## WHAT YOU WILL DO
Identify each line holding the string "left" and copy it.

## RECORD EXCERPTS
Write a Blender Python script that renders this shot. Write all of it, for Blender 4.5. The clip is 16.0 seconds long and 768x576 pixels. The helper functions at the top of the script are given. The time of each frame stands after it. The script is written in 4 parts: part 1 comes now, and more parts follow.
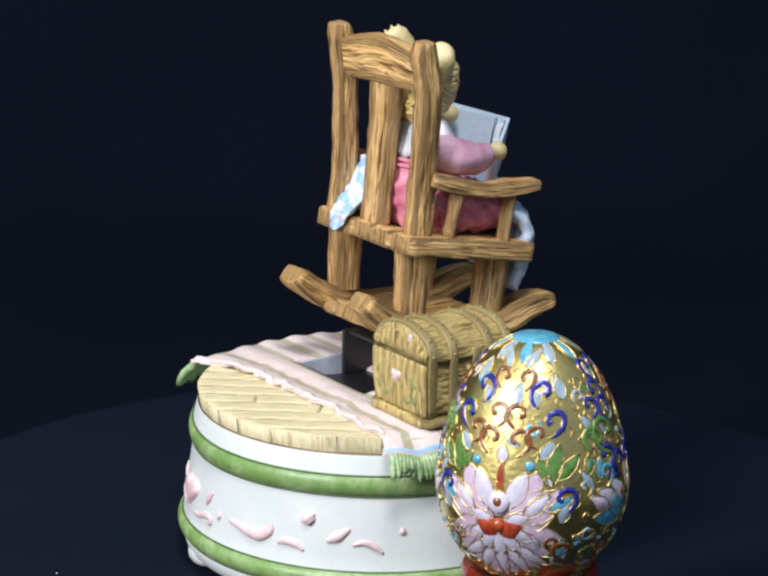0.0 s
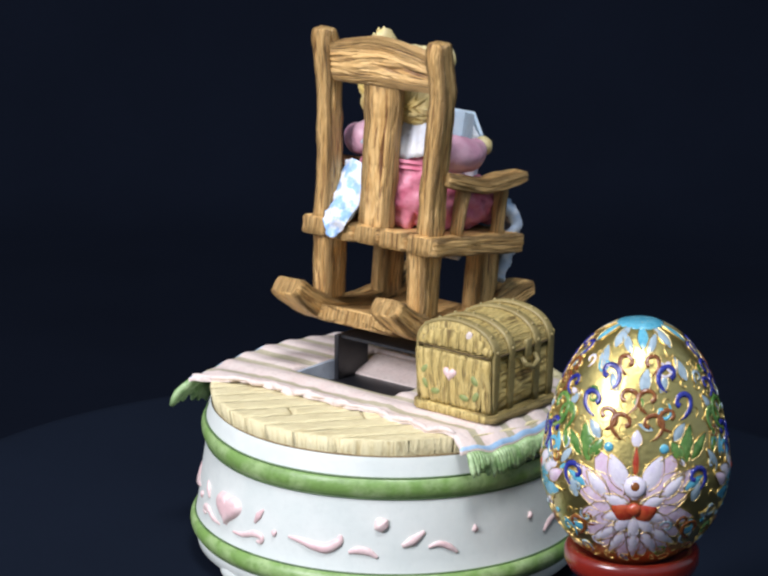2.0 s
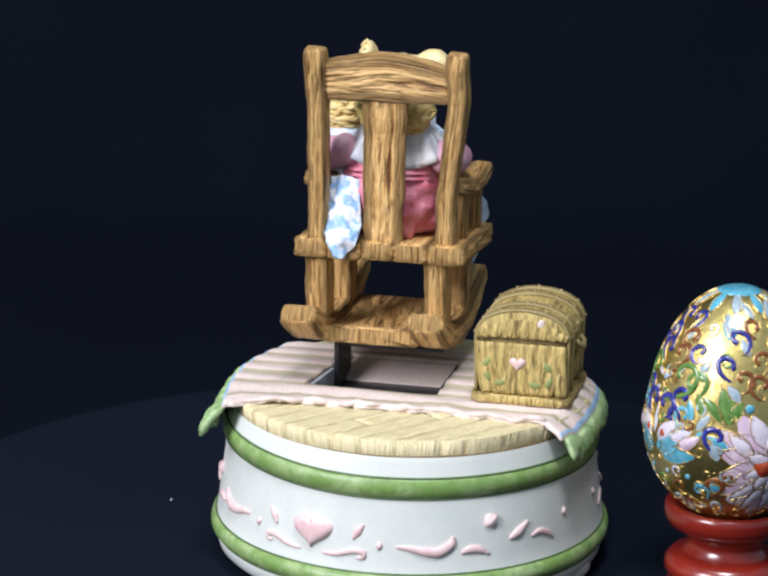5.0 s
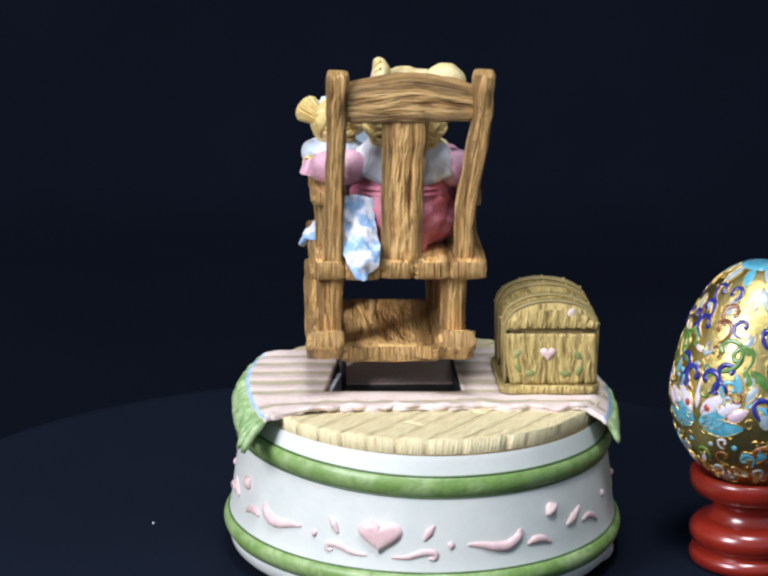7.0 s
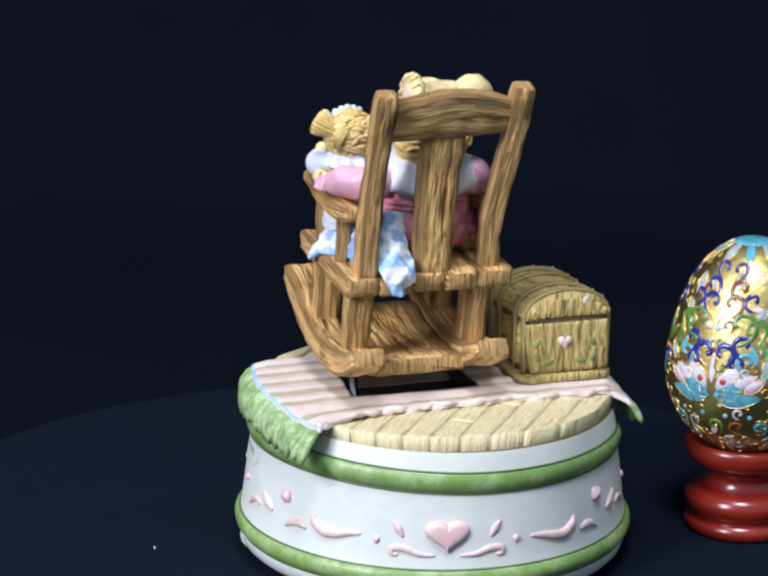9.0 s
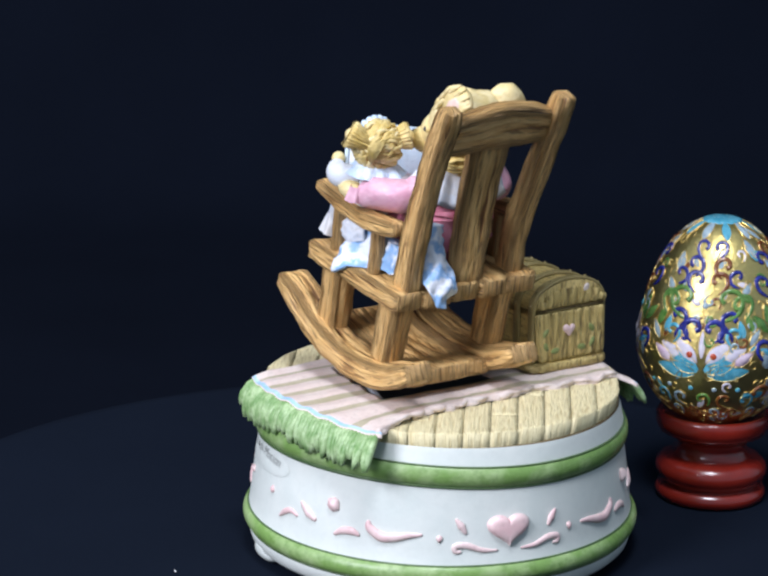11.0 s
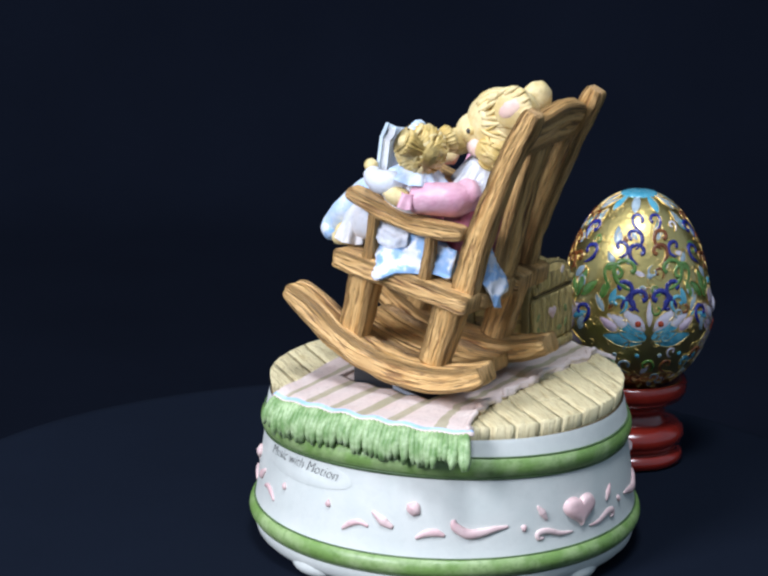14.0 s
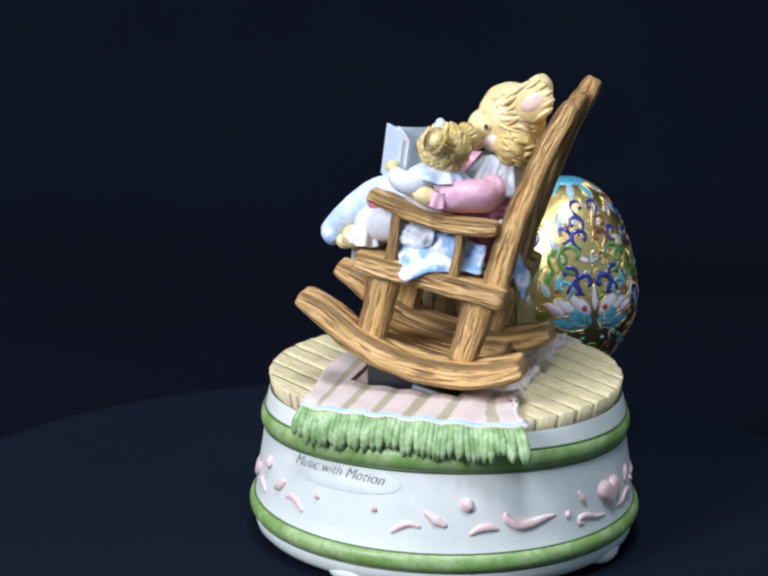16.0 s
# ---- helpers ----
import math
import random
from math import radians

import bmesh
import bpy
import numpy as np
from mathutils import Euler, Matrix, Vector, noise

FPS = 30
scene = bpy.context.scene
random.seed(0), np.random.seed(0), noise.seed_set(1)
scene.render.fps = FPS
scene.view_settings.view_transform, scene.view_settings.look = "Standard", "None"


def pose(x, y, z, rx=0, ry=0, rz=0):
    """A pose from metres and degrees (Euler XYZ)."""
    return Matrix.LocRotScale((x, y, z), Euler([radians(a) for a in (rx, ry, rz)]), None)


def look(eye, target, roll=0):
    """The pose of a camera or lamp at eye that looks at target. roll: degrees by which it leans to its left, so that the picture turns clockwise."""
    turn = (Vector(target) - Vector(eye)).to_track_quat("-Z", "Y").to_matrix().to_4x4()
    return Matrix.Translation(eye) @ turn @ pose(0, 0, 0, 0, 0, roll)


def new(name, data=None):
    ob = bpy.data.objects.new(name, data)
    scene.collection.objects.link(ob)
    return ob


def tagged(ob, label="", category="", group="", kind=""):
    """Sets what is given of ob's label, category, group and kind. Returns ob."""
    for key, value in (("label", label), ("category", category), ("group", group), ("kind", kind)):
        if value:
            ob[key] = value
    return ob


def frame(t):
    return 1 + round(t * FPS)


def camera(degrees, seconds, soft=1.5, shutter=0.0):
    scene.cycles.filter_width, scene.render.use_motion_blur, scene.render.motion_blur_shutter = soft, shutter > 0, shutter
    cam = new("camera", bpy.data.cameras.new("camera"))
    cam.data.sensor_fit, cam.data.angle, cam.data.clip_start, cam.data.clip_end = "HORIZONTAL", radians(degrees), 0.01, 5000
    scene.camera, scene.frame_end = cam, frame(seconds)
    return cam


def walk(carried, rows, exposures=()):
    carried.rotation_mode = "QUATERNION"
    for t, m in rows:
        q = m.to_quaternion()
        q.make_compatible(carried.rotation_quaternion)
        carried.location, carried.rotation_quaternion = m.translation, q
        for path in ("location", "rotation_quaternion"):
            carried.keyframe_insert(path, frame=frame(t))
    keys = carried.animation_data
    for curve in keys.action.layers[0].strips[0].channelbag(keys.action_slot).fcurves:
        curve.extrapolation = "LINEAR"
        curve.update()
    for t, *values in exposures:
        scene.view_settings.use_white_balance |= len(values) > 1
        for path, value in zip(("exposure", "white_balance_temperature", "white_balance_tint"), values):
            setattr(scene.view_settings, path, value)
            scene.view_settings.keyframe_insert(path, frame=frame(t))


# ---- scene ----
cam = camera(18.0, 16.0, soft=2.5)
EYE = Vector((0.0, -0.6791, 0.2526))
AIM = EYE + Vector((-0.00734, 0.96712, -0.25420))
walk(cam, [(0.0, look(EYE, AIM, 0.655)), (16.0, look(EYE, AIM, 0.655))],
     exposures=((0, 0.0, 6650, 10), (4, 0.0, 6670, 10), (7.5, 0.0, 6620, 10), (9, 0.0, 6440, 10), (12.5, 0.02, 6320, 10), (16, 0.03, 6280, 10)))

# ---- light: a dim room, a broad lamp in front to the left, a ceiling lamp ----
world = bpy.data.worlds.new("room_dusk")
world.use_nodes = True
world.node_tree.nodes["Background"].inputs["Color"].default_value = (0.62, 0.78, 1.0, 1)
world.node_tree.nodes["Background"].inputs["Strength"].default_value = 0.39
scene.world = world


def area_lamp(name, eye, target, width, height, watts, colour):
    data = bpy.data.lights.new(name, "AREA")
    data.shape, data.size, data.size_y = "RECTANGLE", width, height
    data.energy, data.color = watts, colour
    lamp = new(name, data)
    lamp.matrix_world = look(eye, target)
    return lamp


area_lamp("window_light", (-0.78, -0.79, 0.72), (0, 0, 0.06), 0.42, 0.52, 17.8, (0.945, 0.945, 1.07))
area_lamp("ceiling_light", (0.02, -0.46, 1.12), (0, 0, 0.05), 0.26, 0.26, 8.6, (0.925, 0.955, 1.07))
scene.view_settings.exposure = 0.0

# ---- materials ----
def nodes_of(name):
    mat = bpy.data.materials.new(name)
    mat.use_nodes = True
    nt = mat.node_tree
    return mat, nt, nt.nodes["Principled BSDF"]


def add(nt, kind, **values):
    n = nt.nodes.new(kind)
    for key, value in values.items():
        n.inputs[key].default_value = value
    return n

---

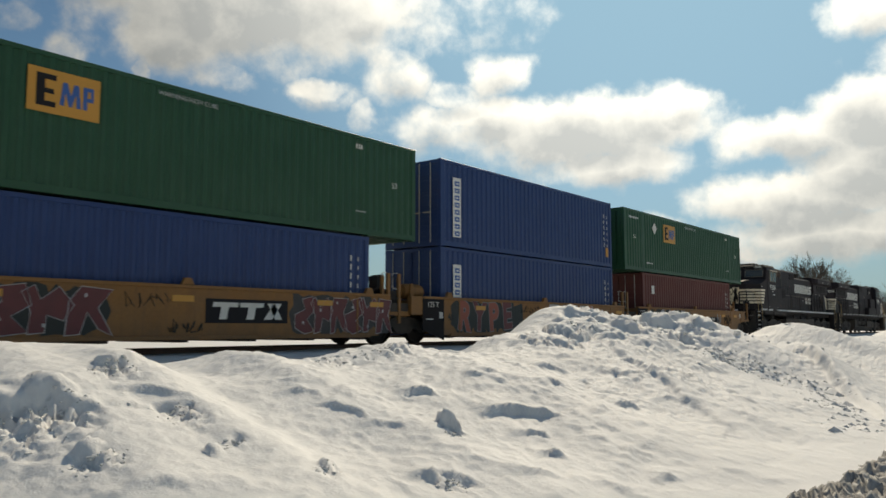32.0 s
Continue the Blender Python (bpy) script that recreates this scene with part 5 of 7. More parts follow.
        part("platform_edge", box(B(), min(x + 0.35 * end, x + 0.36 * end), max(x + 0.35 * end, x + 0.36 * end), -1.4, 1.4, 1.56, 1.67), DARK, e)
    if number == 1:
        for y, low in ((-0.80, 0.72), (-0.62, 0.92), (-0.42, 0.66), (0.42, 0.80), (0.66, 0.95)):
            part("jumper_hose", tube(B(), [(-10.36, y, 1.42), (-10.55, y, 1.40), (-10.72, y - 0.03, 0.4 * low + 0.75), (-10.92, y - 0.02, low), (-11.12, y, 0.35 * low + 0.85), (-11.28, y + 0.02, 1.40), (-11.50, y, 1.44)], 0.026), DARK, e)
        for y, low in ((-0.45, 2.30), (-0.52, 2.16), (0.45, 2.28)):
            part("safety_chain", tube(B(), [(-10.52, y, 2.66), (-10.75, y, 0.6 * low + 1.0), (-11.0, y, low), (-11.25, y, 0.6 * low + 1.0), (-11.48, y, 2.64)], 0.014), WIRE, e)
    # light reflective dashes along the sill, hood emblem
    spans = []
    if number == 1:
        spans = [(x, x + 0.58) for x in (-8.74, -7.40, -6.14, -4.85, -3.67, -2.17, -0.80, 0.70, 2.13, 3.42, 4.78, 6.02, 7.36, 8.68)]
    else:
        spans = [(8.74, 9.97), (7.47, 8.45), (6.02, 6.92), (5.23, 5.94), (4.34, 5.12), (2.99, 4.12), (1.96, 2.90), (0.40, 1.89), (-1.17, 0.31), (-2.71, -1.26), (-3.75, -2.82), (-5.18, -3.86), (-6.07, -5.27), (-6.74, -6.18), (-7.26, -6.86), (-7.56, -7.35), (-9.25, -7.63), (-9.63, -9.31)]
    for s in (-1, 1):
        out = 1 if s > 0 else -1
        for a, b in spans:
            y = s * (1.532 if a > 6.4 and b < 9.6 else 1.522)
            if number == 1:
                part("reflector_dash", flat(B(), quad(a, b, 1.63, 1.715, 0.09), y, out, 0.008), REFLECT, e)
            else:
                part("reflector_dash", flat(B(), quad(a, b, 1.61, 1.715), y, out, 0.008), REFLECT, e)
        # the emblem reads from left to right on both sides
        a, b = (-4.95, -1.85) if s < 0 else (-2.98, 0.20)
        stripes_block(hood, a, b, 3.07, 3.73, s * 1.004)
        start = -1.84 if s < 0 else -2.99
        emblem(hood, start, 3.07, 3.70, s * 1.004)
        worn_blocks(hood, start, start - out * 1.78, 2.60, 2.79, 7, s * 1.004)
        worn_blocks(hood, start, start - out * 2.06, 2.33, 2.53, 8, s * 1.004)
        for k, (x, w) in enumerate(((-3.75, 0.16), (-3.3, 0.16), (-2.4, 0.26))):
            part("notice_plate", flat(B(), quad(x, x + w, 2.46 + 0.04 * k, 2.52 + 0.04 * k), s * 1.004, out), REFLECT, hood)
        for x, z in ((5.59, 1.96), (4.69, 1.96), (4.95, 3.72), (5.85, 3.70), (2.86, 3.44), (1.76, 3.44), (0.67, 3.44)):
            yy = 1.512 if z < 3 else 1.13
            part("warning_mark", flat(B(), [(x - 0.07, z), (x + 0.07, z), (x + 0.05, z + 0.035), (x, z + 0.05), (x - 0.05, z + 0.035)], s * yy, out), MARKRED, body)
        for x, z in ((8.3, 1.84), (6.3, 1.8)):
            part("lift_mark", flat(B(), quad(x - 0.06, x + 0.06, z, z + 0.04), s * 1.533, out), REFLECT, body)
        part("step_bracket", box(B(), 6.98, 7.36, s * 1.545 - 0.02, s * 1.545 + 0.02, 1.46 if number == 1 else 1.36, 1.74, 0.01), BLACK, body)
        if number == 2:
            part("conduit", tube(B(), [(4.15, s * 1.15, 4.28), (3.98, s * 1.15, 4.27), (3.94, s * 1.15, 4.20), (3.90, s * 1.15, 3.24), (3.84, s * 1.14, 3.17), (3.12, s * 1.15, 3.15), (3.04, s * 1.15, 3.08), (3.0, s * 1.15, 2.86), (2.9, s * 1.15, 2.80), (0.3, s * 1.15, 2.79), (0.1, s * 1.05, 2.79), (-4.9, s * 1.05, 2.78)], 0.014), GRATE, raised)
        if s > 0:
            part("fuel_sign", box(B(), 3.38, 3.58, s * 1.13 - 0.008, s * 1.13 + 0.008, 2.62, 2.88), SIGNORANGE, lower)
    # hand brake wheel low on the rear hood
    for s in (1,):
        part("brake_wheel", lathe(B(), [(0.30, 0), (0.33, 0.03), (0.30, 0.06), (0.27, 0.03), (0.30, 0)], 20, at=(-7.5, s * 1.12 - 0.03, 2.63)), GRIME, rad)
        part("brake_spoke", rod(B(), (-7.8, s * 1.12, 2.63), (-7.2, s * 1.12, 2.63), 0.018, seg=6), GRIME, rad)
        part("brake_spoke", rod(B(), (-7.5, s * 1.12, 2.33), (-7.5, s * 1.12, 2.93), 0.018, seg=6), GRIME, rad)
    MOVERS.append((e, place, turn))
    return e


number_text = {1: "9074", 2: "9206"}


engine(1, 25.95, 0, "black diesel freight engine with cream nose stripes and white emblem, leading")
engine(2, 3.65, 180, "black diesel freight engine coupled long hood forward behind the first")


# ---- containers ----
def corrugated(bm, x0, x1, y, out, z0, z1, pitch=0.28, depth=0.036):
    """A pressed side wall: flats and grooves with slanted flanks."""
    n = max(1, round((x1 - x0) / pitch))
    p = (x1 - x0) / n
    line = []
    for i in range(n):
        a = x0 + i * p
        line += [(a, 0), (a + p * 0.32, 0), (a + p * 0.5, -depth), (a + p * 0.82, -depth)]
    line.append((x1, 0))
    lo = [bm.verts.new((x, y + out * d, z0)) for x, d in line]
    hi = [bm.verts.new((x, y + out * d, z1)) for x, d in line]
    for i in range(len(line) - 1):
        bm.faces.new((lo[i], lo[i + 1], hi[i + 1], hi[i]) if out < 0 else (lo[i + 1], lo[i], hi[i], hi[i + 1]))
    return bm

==

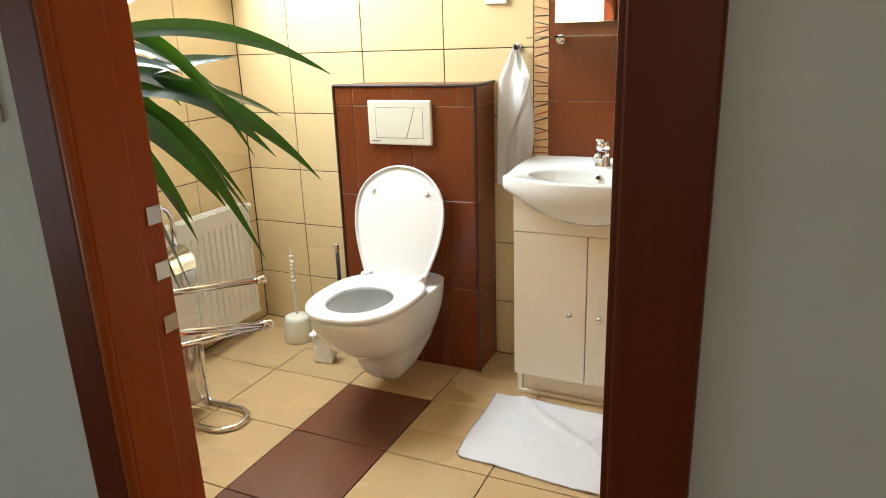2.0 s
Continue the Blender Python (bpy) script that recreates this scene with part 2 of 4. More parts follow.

## WRITTEN REPLY
    """The pose of a camera or lamp at eye that looks at target. roll: degrees by which it leans to its left, so that the picture turns clockwise."""
# ---- light: a dim room, a broad lamp in front to the left, a ceiling lamp ----
        # the emblem reads from left to right on both sides